Macam-macam Tafsir berdasarkan metodenya
1. Metode Tahlily (metode Analisis)
Yaitu metode penafsiran ayat-ayat Alquran secara analitis dengan memaparkan segala aspek yang terkandung dalam ayat yang ditafsirkannya sesuai dengan bidang keahlian mufassir tersebut.
2. Metode Ijmaly (metode Global)
Yaitu penafsiran Alquran secara singkat dan global, tanpa uraian panjang lebar, tapi mencakup makna yang dikehendaki dalam ayat.
3. Metode Muqaran (metode Komparasi/Perbandingan)
Tafsir dengan metode muqaran adalah menafsirkan Alquran dengan cara mengambil sejumlah ayat Alquran, kemudian mengemukakan pendapat para ulama tafsir dan membandingkan kecendrungan para ulama tersebut, kemudian mengambil kesimpulan dari hasil perbandingannya [al-‘Aridh, 1992: 75].

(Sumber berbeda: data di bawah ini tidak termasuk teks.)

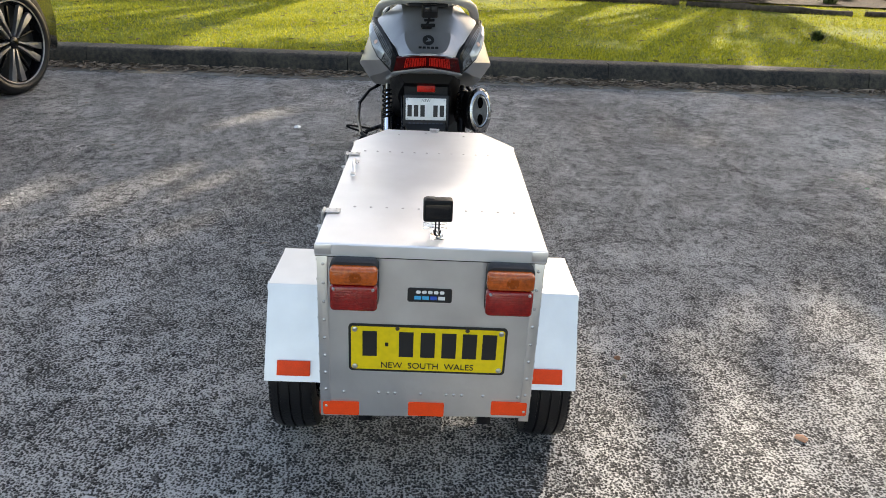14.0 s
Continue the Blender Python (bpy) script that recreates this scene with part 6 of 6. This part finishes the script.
def bark_bit(scale):
    def make(rg3, p):
        a = rg3.uniform(0, 6.283)
        ln, w = scale * rg3.uniform(0.4, 1.6), scale * rg3.uniform(0.05, 0.16)
        ux, uy = math.cos(a) * ln, math.sin(a) * ln
        z = p[2] + rg3.uniform(0.003, 0.02)
        tz = rg3.uniform(-0.1, 0.35) * ln
        return [(p[0] - ux, p[1] - uy, z), (p[0] - uy * w / ln, p[1] + ux * w / ln, z + tz * 0.6 + 0.006), (p[0] + ux, p[1] + uy, z + max(0, tz)), (p[0] + uy * w / ln, p[1] - ux * w / ln, z + 0.001)]
    return make


def in_gutter(rg3):
    y = rg3.uniform(-6, 14.4)
    if noise.noise((y * 0.9, 2, 7)) < rg3.uniform(-0.7, 0.25):
        return None
    d = abs(rg3.normal(0, 0.10))
    return -5.84 + d, y, 0.004 + rg3.uniform(0, 1) * max(0, 0.03 - d * 0.3)


def in_far_gutter(rg3):
    return rg3.uniform(-5.8, 10), 14.66 - abs(rg3.normal(0, 0.22)), 0.004


def in_bed(rg3):
    x, y = rg3.uniform(-18, -11), rg3.uniform(9, 22)
    return x, y, rise(x, y) + 0.04


def on_lot(rg3):
    return rg3.uniform(-5.5, 6), rg3.uniform(-3, 14), 0.0


scatter("gutter_litter", 13000, in_gutter, bark_bit(0.042), "litter", "bark strips and dry leaves along the gutter", "litter", 3)
scatter("gutter_litter", 9000, in_far_gutter, bark_bit(0.05), "litter", "bark strips and dry leaves along the far gutter", "litter", 4)
scatter("scattered_litter", 260, on_lot, bark_bit(0.018), "litter", "scattered leaf scraps and twigs on the seal", "litter", 5)
scatter("bed_litter", 5000, in_bed, bark_bit(0.07), "litter", "fallen leaves and bark on the garden bed", "litter", 9)
scatter("lawn_litter", 2500, on_lawn, bark_bit(0.04), "litter", "dry bark and leaves on the lawn", "litter", 6)


def scrap(name, at, r, material, label, cat, seed):
    rg2 = random.Random(seed)
    bm = B()
    ring = [(at[0] + r * rg2.uniform(0.6, 1.2) * math.cos(a), at[1] + r * rg2.uniform(0.6, 1.2) * math.sin(a)) for a in (2 * math.pi * k / 7 for k in range(7))]
    c = bm.verts.new((at[0], at[1], 0.5 * r + 0.004))
    vs3 = [bm.verts.new((x, y, rg2.uniform(0.002, 0.008))) for x, y in ring]
    for k in range(7):
        bm.faces.new((c, vs3[k], vs3[(k + 1) % 7]))
    tagged(part(name, bm, material), label, cat)


scrap("paper_scrap", (-3.785, -1.074), 0.035, "white", "white scrap of paper on the seal", "litter", 1)
scrap("paper_scrap", (1.304, 2.135), 0.022, "white", "white scrap of paper on the seal", "litter", 2)
scrap("paper_scrap", (1.05, 3.1), 0.020, "white", "white scrap of paper on the seal", "litter", 3)
scrap("pebble", (-0.650, 0.675), 0.012, "concrete", "pale pebble on the seal", "stone", 4)
scrap("pebble", (-3.296, -0.896), 0.014, "concrete", "pale pebble on the seal", "stone", 5)
scrap("dry_leaf", (-0.345, 1.157), 0.022, "brown_leaf", "brown curled fallen leaf on the seal", "leaf", 6)
scrap("dry_leaf", (-0.770, 0.674), 0.018, "brown_leaf", "yellowed fallen leaf on the seal", "leaf", 7)
scrap("paper_scrap", (-2.274, -0.047), 0.022, "white", "white scrap of paper by the scooter tyre", "litter", 8)
scrap("pebble", (-3.618, 1.289), 0.012, "concrete", "pale pebble on the seal", "stone", 9)
scrap("bottle_cap", (-2.951, 2.491), 0.016, "green_plastic", "green plastic scrap on the seal", "litter", 10)
scrap("bottle_cap", (-2.797, 2.636), 0.012, "green_plastic", "green plastic scrap on the seal", "litter", 11)
scrap("pebble", (-4.626, 2.10), 0.016, "concrete", "pale pebble on the seal", "stone", 12)
scrap("pebble", (3.664, 10.79), 0.03, "white", "white scrap of paper on the seal", "litter", 13)
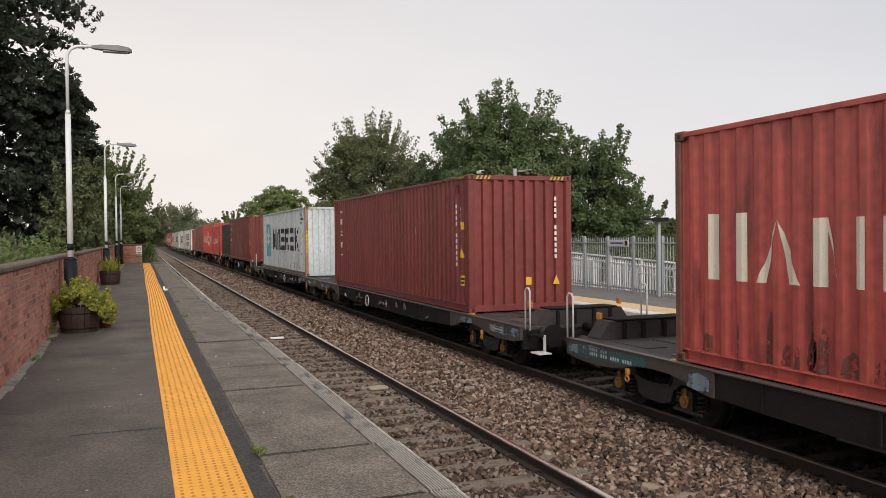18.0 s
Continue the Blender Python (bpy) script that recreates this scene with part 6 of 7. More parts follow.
def bush(x, y, z0, w, d, h, leaf, n, seed, size, label, name="bush"):
    rs = np.random.RandomState(seed)
    K = 26
    C = np.stack([rs.uniform(-0.5, 0.5, K) * w, rs.uniform(-0.5, 0.5, K) * d, rs.uniform(0.05, 0.9, K) * h], 1)
    C[:, 2] *= 1 - 0.5 * (np.abs(C[:, 0]) / (0.5 * w)) ** 2
    V = leaves(n, C, np.array([0.16 * w + 0.1, 0.16 * d + 0.1, 0.2 * h]), size, seed)
    B = empty(name, pose(x, y, z0), label, "bush")
    g = Geo()
    for i in range(8):
        g.cyl((C[i][0] * 0.2, C[i][1] * 0.2, -0.2), tuple(C[i]), 0.03, 0.01, 5)
    tagged(part("stemwork", g, M["bark"], B), kind="stuff")
    part("foliage", leaf_mesh("foliage", V, LEAF[leaf]), None, B)
    return B


# planters along the wall
def planter(x, y, r, h, label, n, seed, grassy=False):
    P = empty("barrel_planter", pose(x, y, 0), label, "planter", "planters along the platform")
    g = Geo()
    k = 20
    for i in range(k):
        a0, a1 = 2 * math.pi * i / k + 0.01, 2 * math.pi * (i + 1) / k - 0.01
        vs = []
        for zz, rr in ((0.0, r * 0.86), (h * 0.5, r * 0.97), (h, r)):
            for a in (a0, a1):
                vs.append((rr * math.cos(a), rr * math.sin(a), zz))
        vs2 = [(p[0] * 0.92, p[1] * 0.92, p[2]) for p in vs]
        part("stave", Geo().add(vs + vs2, [(0, 1, 3, 2), (2, 3, 5, 4), (6, 7, 9, 8), (8, 9, 11, 10), (4, 5, 11, 10), (0, 1, 7, 6), (0, 2, 8, 6), (2, 4, 10, 8), (1, 3, 9, 7), (3, 5, 11, 9)]), M["pot"], P)
    part("liner", Geo().cyl((0, 0, 0.01), (0, 0, h * 0.84), r * 0.78, r * 0.9, 20), M["soil"], P)
    for zz in (0.18, 0.75):
        part("hoop", Geo().ring((0, 0, h * zz), (0, 0, 1), r * (0.88 + 0.12 * zz) + 0.006, 0.010, 24, 5), M["black_paint"], P)
    part("soil", Geo().cyl((0, 0, h * 0.5), (0, 0, h * 0.86), r * 0.9, n=18), M["soil"], P)
    rs = np.random.RandomState(seed)
    if grassy:
        V = []
        for i in range(90):
            a, lean, ln = rs.uniform(0, 2 * np.pi), rs.uniform(0.15, 0.9), rs.uniform(0.35, 0.75)
            p = np.array([rs.uniform(-0.15, 0.15), rs.uniform(-0.15, 0.15), h * 0.85])
            d = np.array([math.cos(a) * lean, math.sin(a) * lean, 1.0])
            s = np.array([-math.sin(a), math.cos(a), 0]) * 0.012
            m = p + d * ln * 0.55
            e = p + d * ln * 0.9 + np.array([math.cos(a), math.sin(a), -0.6]) * ln * 0.35 * lean
            V += [[p - s, p + s, m + s, m - s], [m - s, m + s, e + s * 0.2, e - s * 0.2]]
        V = np.concatenate([np.array(V), leaves(n, [(0, 0, h + 0.15), (0.2, 0.1, h + 0.1), (-0.15, 0.1, h + 0.2)], (0.28, 0.28, 0.22), 0.07, seed)])
    else:
        K = 30
        C = np.stack([rs.uniform(-1, 1, K) * r * 1.3, rs.uniform(-1, 1, K) * r * 1.1, h + rs.uniform(-0.08, 0.20, K)], 1)
        C[:, 0:2] *= 1.28
        C[:, 2] += 0.12 * (1 - (C[:, 0] / (1.4 * r)) ** 2) - 0.22 * (C[:, 0] / r) ** 2 * rs.uniform(0.1, 0.8, K)
        V = np.concatenate([leaves(n, C, (0.13, 0.13, 0.12), 0.055, seed), leaves(n // 2, C * np.array([1.15, 1.15, 1.0]) + np.array([0, 0, 0.12]), (0.05, 0.05, 0.13), 0.05, seed + 5)])
        g = Geo()
        for c in C[::2]:
            g.cyl((c[0] * 0.2, c[1] * 0.2, h * 0.8), tuple(c), 0.006, 0.003, 4)
        tagged(part("stemwork", g, M["bark"], P), kind="stuff")
    part("plant", leaf_mesh("plant", V, LEAF["pot"]), None, P, "yellow-green leafy plant")
    return P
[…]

4. Metode Maudhu’i (metode Tematik)
Yaitu metode yang ditempuh oleh seorang mufassir untuk menjelaskan konsep Alquran tentang suatu masalah/tema tertentu dengan cara menghimpun seluruh ayat Alquran yang membicarakan tema tersebut
Macam-macam ta’wil
1) Ta’wil yang jauh dari pemahaman, yakni ta’wil yang dalam penetapannya tidak mempunyai dalil yang terendah sekalipun.
2) Ta’wil yang mempunyai relevasi, paling tidak memenuhi standar makna terendah serta diduga sebagai makna yang benar
BAB III
PENUTUP
Kesimpulan
Menjadi keharusan bagi mufasir untuk mempertimbangkan, dalam setiap upaya pendekatan ilmiahnya terhadap Al-Qur'an, fakta bahwa nash Al-Qur'an adalah sabda Tuhan (Muhammad Abu
Musa: Min Asrâr al-Ta'bir al-Qur'aniy). Upaya penafsiran atau pendekatan ilmiah apapun terhadap Al- Qur'an selalin menuntut kompetensi intelektual para pelakunya juga mengundang ketawadluan mentalitas dan spiritualitas penafsir.
Keagungan Allah SWT, tujuan-tujuan syariat dan hikmah serta kemutlakan ilmu-Nya senantiasa mengiringi dan menyinari proses penakwilan agar tidak terperosok ke dalam jebakan filsafat positivisme yang menyampingkan dimensi metafisik teks kitab suci dalam petualangan untuk profanisasi kitab suci yang sakral.
Umat Islam sudah waktunya untuk kembali kepada ajaran-ajaran Rasulullah Saw dan teladan para sahabat dan para tabi'in dalam memahami dan menafsirkan Al-Qur'an. Dengan mengembalikan tujuan penafsiran pada jalur yang benar bukan berdasarkan keegoan intelektual semata. Umat Islam harus berani untuk menujukkan jati dirinya dengan segala pemikiran-pemikiran dan amal perbuatannya yang tetap konsisten terhadap aturan Sang Pencipta dan Rasul-Nya dalam menyikapi pemahaman dan pengamalan atas Al-Qur'an.
DAFTAR PUSTAKA
Dr. Hamdani Anwar.1995. Pengantar Ilmu Tafsir (bagian Ulumul Quran). Jakarta: Fikahati Aneska
Drs. Ramli Abdul Wahid. 1994.UlumulQuran. Jakarta: Rajawali.
Dr. Nashruddin Baidan. 1998.Metodologi Penafsiran Alquran. Yogyakarta: Pustaka Pelajar.